Approximation algorithms for constructing required subgraphs using stock pieces of fixed length

Abstract

In this paper, we address the problem of constructing required subgraphs using stock pieces of fixed length (CRS-SPFL, for short), which is a new variant of the minimum-cost edge-weighted subgraph (MCEWS, for short) problem. Concretely, for the MCEWS problem Q, it is asked to choose a minimum-cost subset of edges from a given graph G such that these edges can form a required subgraph \(G'\). For the CRS-SPFL problem \(Q^{\prime }\), these edges in such a required subgraph \(G'\) are further asked to be constructed by plus using some stock pieces of fixed length L. The new objective, however, is to minimize the total cost to construct such a required subgraph \(G'\), where the total cost is sum of the cost to purchase stock pieces of fixed length L and the cost to construct all edges in such a subgraph \(G'\).

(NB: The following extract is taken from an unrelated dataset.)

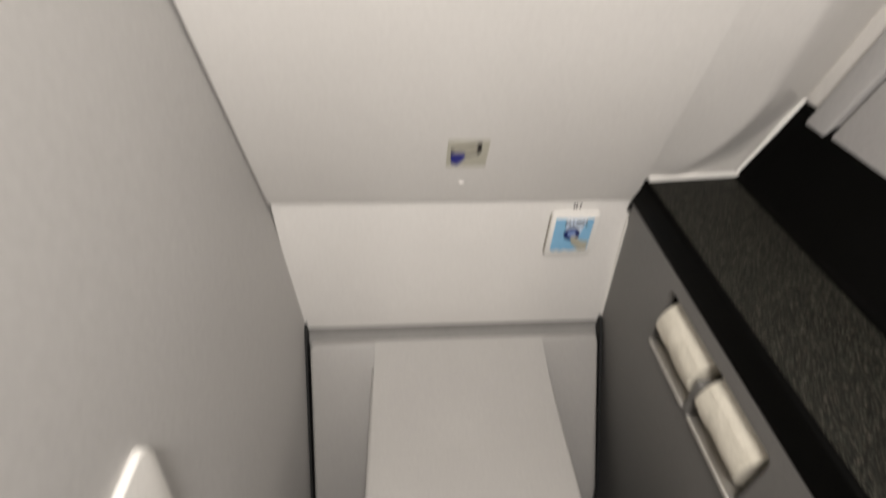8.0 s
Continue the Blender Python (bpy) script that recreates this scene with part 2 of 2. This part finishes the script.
# plain panel below the table
bm = prism(bmesh.new(), [(0.010, 0.90), (-0.0015, 0.44), (0.03, 0.44), (0.04, 0.90)], along_x, -0.008, 0.72)
structure("wall_back_lower", bm, WHITE, "smooth white panel under the folded changing table", "wall panel")


def right_x(z):
    """The table's outer edge, running out towards its foot."""
    return 0.555 + 0.142 * (1.38 - z)


# fixed panel beside the table, turning back towards the washroom's side wall
def wall_x(z):
    """The side wall above the upstand."""
    return 0.859


def corner_x(z):
    return wall_x(z) if z > 1.03 else 0.800 + 0.059 * (z - 0.90) / 0.13


def seam_y(z, off):
    return 0.0175 - 0.245 * (z - 1.03) + off


def corner_y(z):
    return seam_y(z, 0.001) if z > 1.03 else 0.0185


def fixed_panel():
    b = bmesh.new()
    cols, rows_n = 56, 26
    grid = []
    for j in range(rows_n + 1):
        z = 0.86 + (1.3945 - 0.86) * j / rows_n
        x1 = corner_x(z) + 0.010
        line = []
        near = table_y(z, 0.004 + 0.007 * min(1.0, max(0.0, (1.10 - z) / 0.20)))
        depth = corner_y(z) + 0.006 - near
        # where the face begins to turn back: widest at mid height, drawn in above and at the counter
        start = 0.716 - 0.27 * max(0.0, z - 1.07) - 2.4 * max(0.0, 1.05 - z) ** 2
        x0 = right_x(z) - 0.004
        turn = 0.11 * min(1.0, max(0.0, (z - 0.95) / 0.15))
        for i in range(cols + 1):
            x = x0 + (x1 - x0) * i / cols
            s = min(1.0, max(0.0, (x - start) / (x1 - start)))
            bend = s * s / 0.24 if s < 0.12 else (s - 0.06)
            back = turn * (x - x0) + (depth - turn * (x1 - x0)) * bend / 0.94
            line.append(b.verts.new((x, near + back, z - 0.12 * back * (j / rows_n) ** 6)))
        grid.append(line)
    # turned-in top edge
    grid.append([b.verts.new((v.co.x, v.co.y + 0.026, v.co.z - 0.02)) for v in grid[-1]])
    for a, c in zip(grid, grid[1:]):
        for i in range(cols):
            b.faces.new((a[i], a[i + 1], c[i + 1], c[i]))
    return b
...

We obtain the following three main results. (1) Given an \(\alpha \)-approximation algorithm to solve the MCEWS problem, where \(\alpha \ge 1\) (for the case \(\alpha =1\), the MCEWS problem Q is solved optimally by a polynomial-time exact algorithm), we design a \(2\alpha \)-approximation algorithm and another asymptotic \(\frac{7\alpha }{4}\)-approximation algorithm to solve the CRS-SPFL problem \(Q^{\prime }\), respectively; (2) When Q is the minimum spanning tree problem, we provide a \(\frac{3}{2}\)-approximation algorithm and an AFPTAS to solve the problem \(Q^{\prime }\) of constructing a spanning tree using stock pieces of fixed length L, respectively; (3) When Q is the single-source shortest paths tree problem, we present a \(\frac{3}{2}\)-approximation algorithm and an AFPTAS to solve the problem \(Q^{\prime }\) of constructing a single-source shortest paths tree using stock pieces of fixed length L, respectively.